When there is no will, Georgia law provides for permanent or temporary administration. In permanent administration, all heirs are notified and the administrator draws up an inventory of the estate prior to overseeing payment of debts and disbursement of assets. In temporary administration, the administrator collects and inventories the estate, and a court order is then required for the disbursement. No administration is necessary if the estate is clear of debts and claims by creditors, and if all the heirs have agreed on the division of remaining assets. The heirs must sign an agreement that sets out this division in detail.


Some assets pass directly to beneficiaries/heirs without probate, whether or not there is a will. If the decedent owned an account designated as "joint tenants with right of survivorship," then the assets in that account pass legally and automatically to the other account holder, usually a spouse. Similarly, life insurance policies with a named beneficiary will automatically pay out the coverage amount without going through the courts.


In the case of intestacy, Georgia law sets out the rules for passing assets to heirs, that is, the closest living relatives of the deceased. If the deceased was married with no children or other living relatives, the entire undivided estate passes to the spouse. If there are surviving children, the estate is divided among the spouse and children, with the spouse entitled to at least one-third of the estate assets. If there are no children, Georgia law allows parents, then siblings of the deceased to divide the assets with the surviving spouse, again with the spouse entitled to at least one-third.

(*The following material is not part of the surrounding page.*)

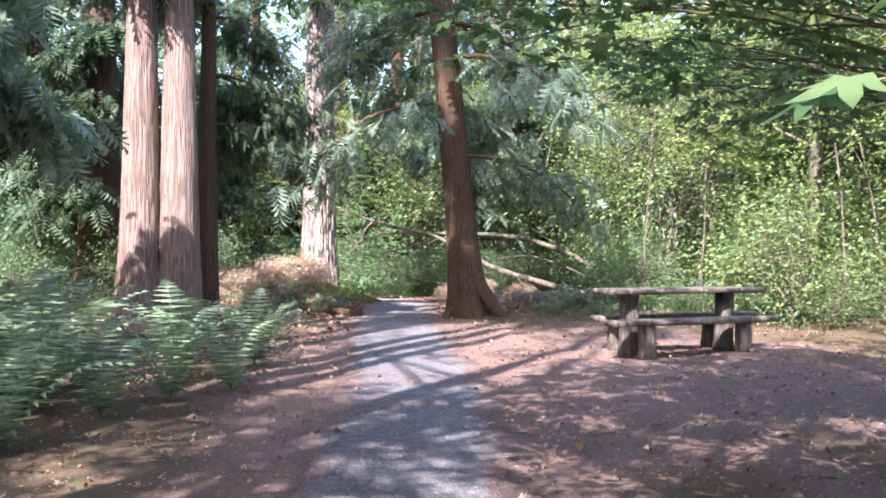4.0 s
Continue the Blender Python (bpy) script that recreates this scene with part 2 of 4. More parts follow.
def ground_material():
    """Forest floor, packed red-brown dirt and dry meadow, blended by the sheet's zones."""
    m, nt, bsdf, out = nodes_of("forest floor and meadow")
    v = coords(nt)
    fine = noise_tex(nt, v, 38, 7, 0.72)
    mid = noise_tex(nt, v, 5.5, 5, 0.6)
    big = noise_tex(nt, v, 0.7, 4)
    floor = ramp(nt, fine, [(0.3, (0.055, 0.038, 0.026)), (0.55, (0.135, 0.09, 0.06)), (0.8, (0.27, 0.19, 0.13))])
    floor = mix(nt, ramp(nt, mid, [(0.5, (0, 0, 0)), (0.72, (0.7, 0.7, 0.7))]), floor, (0.07, 0.095, 0.035))
    dirt = ramp(nt, fine, [(0.3, (0.075, 0.045, 0.038)), (0.54, (0.205, 0.135, 0.118)), (0.78, (0.38, 0.285, 0.255))])
    dirt = mix(nt, ramp(nt, mid, [(0.45, (0, 0, 0)), (0.7, (0.6, 0.6, 0.6))]), dirt, (0.21, 0.12, 0.085))
    dry = ramp(nt, fine, [(0.32, (0.20, 0.165, 0.12)), (0.55, (0.34, 0.295, 0.23)), (0.78, (0.50, 0.445, 0.36))])
    tuft = noise_tex(nt, v, 11, 5, 0.7)
    dry = mix(nt, ramp(nt, tuft, [(0.42, (0.8, 0.8, 0.8)), (0.6, (0, 0, 0))]), dry, (0.17, 0.145, 0.08))
    dry = mix(nt, ramp(nt, big, [(0.42, (0, 0, 0)), (0.65, (0.7, 0.7, 0.7))]), dry, (0.31, 0.295, 0.165))
    a = nt.nodes.new("ShaderNodeAttribute")
    a.attribute_name = "dirt"
    b = nt.nodes.new("ShaderNodeAttribute")
    b.attribute_name = "meadow"
    col = mix(nt, a.outputs["Fac"], floor, dirt)
    col = mix(nt, b.outputs["Fac"], col, dry)
    nt.links.new(col, bsdf.inputs["Base Color"])
    bsdf.inputs["Roughness"].default_value = 0.95
    bsdf.inputs["Specular IOR Level"].default_value = 0.1
    add_bump(nt, bsdf, mix(nt, 0.5, fine, mid), 0.6, 0.03)
    return m


M_GROUND = ground_material()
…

If there are no surviving relatives, or the heirs cannot be located, the state of Georgia eventually will take custody of the estate assets. After the court appoints an administrator, a notice is published in a general-circulation newspaper for a period of four weeks, after which the court schedules a hearing. If no heirs come forward, the state will then take title to the assets in a legal process known as escheat. Money and property are transferred to an educational fund established by the county where the deceased lived.